The reason that they had a savings account I think was significant,
and that is that when they both worked they saved one of the salaries.
So, they wanted to save one of the salaries prior to having children,
and so they had some money in savings. Quite frankly, for a thirty-
year-old couple, they were in phenomenal financial shape.
And then he shared with me that they were contributing to their
403(b) plan, the maximum amount. That was another four or five
thousand dollars per year. So, they were not spending everything that
was coming in and they were saving for the future.
And I said to him, “Tim, do you realize that if you continue to save a
thousand, or two thousand, or three thousand dollars a year, what
that’s going to grow to over the next thirty-five or forty years, when
you plan on retiring?”
I said, “My guess is that it will grow to at least a million dollars.”
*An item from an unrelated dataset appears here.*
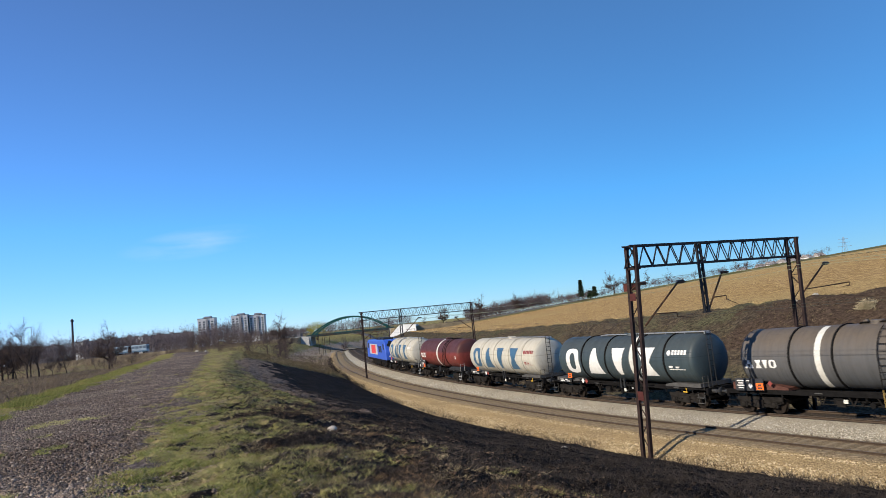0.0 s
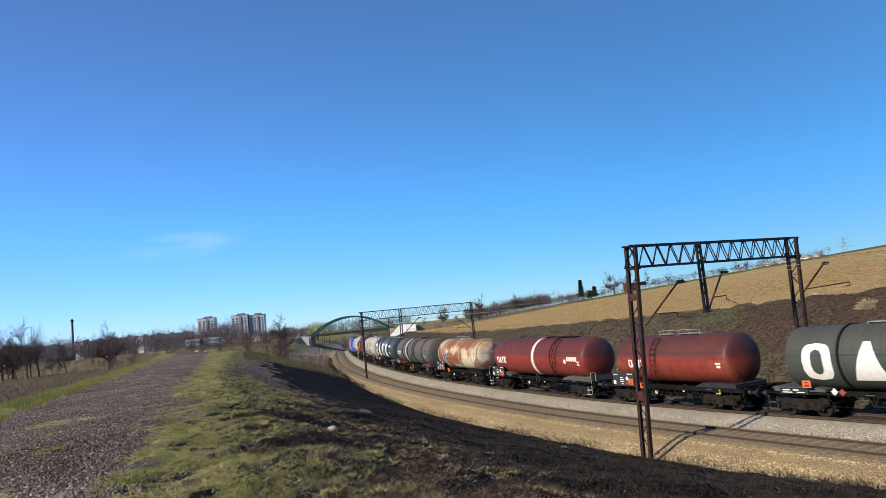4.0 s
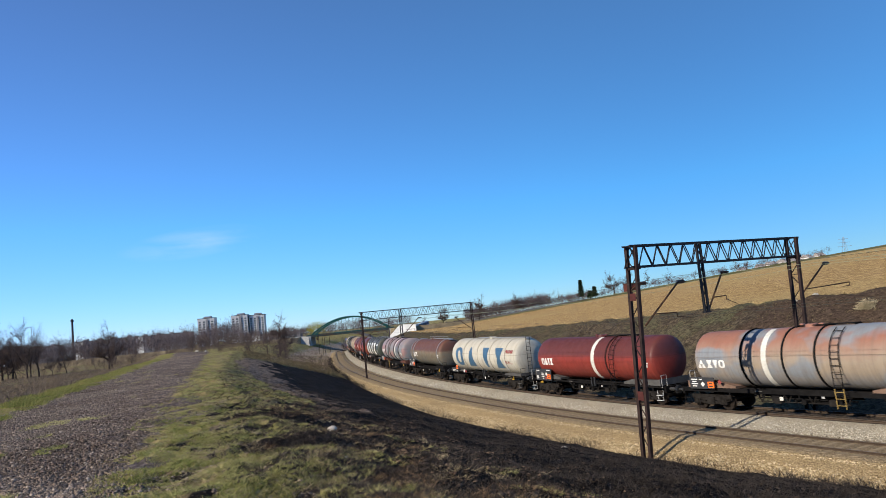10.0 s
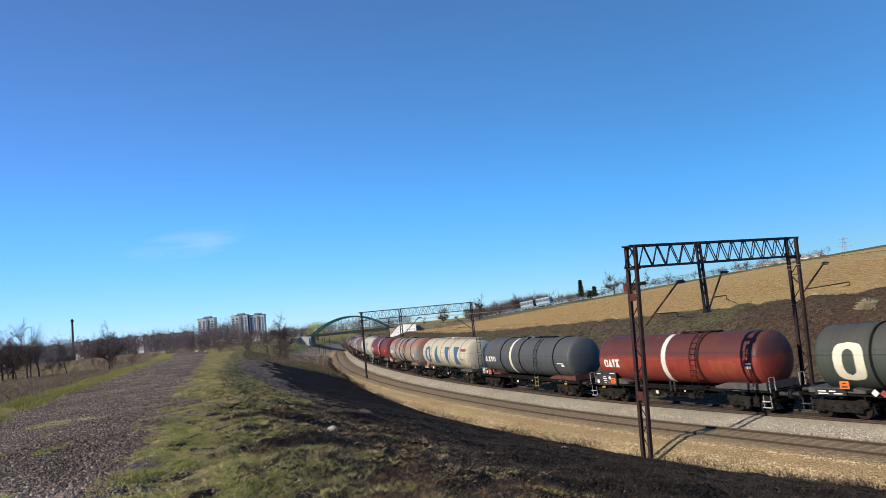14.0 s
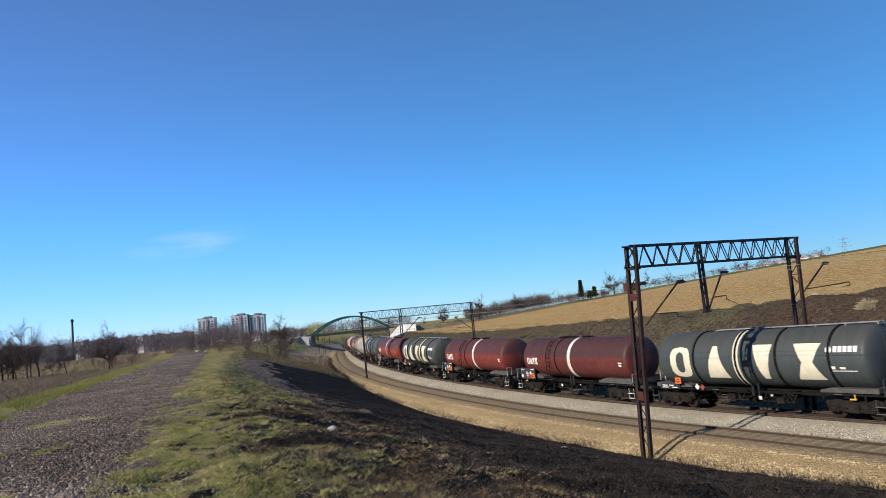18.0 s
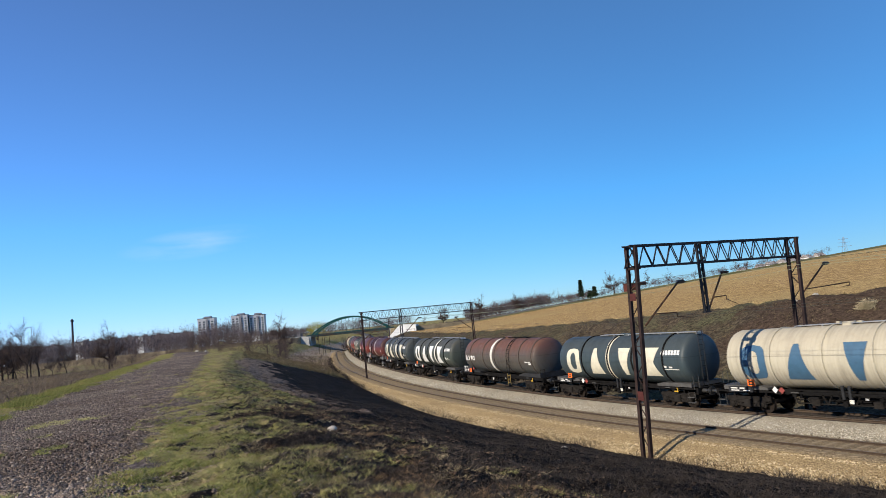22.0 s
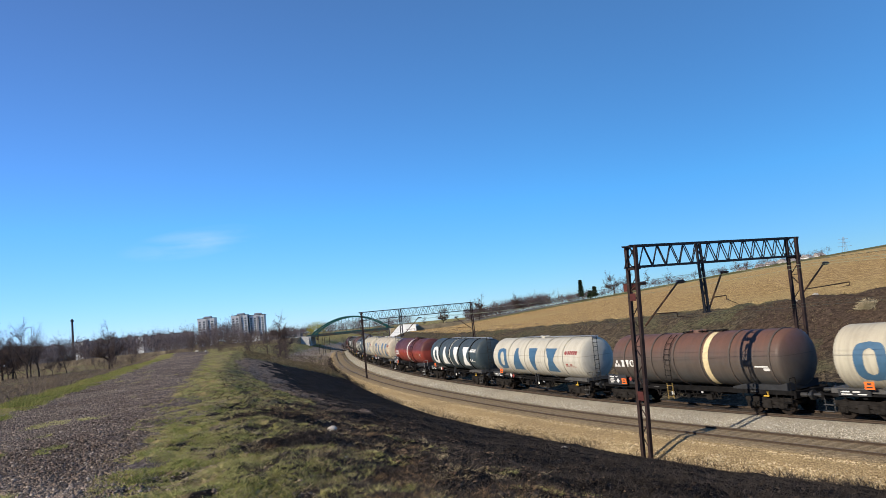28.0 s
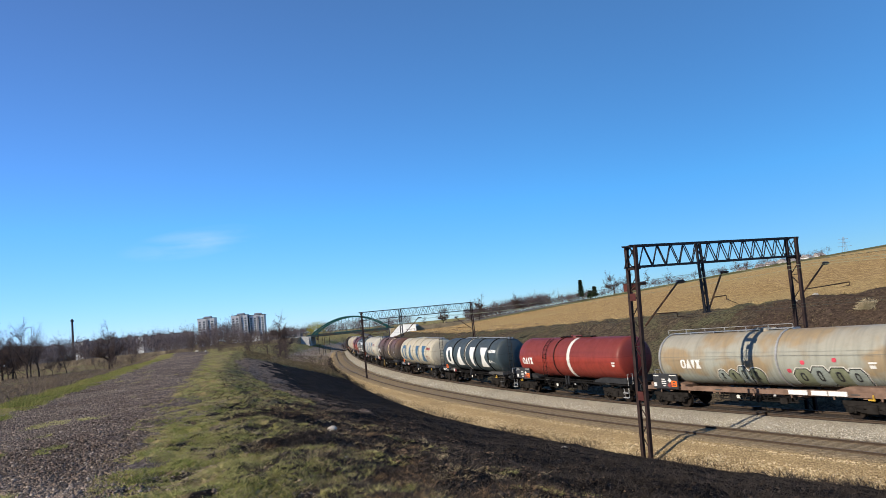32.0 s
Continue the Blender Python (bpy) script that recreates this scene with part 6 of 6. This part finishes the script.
BUS = articulated_bus()

# ---------------------------------------------------------------- sleepers, laid last
def sleepers():
    bm = bmesh.new()
    bm_box(bm, 0, 0, 0, 0.26, 2.5, 0.14)
    one = finish("sleeper", bm, SLEEPER_MAT)
    bed = bpy.data.objects["trackbed_second"]
    n = 0
    for s in np.arange(-17.0, 160.0, 0.62):
        ob = new("sleeper", one)
        ob.parent = bed
        ob.matrix_local = line_pose(s, float(spacing(s)), -0.172, 0.5)
        n += 1
    bm = bmesh.new()
    for s in np.arange(-16.0, 110.0, 0.62):
        bmesh.ops.create_cube(bm, size=1.0, matrix=line_pose(s, 0.0, -0.195, 0.5) @ Matrix.Diagonal((0.26, 2.5, 0.14, 1)))
    tagged(new("sleeper_row", finish("sleeper_row", bm, SLEEPER_MAT)), "stained concrete sleepers under the train's track", "sleepers", kind="stuff")


sleepers()

# ---------------------------------------------------------------- what moves
def train_way(t):
    return 13.682 * t + 0.01388 * t * t


def motions():
    times = [t * 1.0 for t in range(0, 33)]
    for thing, s, half in MOVERS:
        walk(thing, [(t, line_pose(s + train_way(t), 0.0, 0.0, half)) for t in times])

    # the bus comes over the road bridge and climbs the ridge road
    bus_t = (0, 2, 3.5, 5.5, 7, 9, 10.5, 11.5, 12.5, 13.5, 14.5, 17, 19, 22, 32)
    bus_x = (-123, -112, -102, -75, -53, -27, -7.5, 3.5, 16.0, 28.0, 38.0, 56, 68, 86, 126)

    def bus_point(x):
        x = max(-160.0, min(128.0, x))
        t = float(smooth01((x + 30) / 22))
        far = road_point(max(-49.0, x), -1.4)
        near = np.array([x, 261.5, 4.95 - 0.3 * float(smooth01((-53 - x) / 6))])
        return near * (1 - t) + np.array([x, far[1], far[2]]) * t
    rows = []
    for t in range(0, 33):
        x = float(np.interp(t, bus_t, bus_x))
        m = Vector(bus_point(x + 4) - bus_point(x - 4)).to_track_quat("X", "Z").to_matrix().to_4x4()
        m.translation = Vector(bus_point(x))
        rows.append((float(t), m))
    walk(BUS, rows)


motions()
And when I looked at the compounding charts I realized that just
saving a thousand dollars a year out of his salary, or out of their
salary, and putting it towards retirement, he was going to have
enough to retire on. And the reason for that was that he had chosen a
lifestyle that was relatively small compared to what the world said that
he could have afforded.
My wife’s aunt, her Aunt Abbess, died—an old-maid aunt, if you will—
and she never married, and when she died, she left a considerable
amount of money. She had stayed in one home over her whole
working life. She never even owned a car, because she could walk to
work. The reason she had enough for retirement is that she hadn’t
spent it on consumptive items early on. So, whether or not you have
enough for retirement is really not a function of your income as much
as it a function of your expenses.
If you can live within your income, and if you can avoid spending
today consumptively, then you are going to have, probably, enough
for retirement. I’m just going to encourage you to start with a
spending plan that keeps your spending less than your income.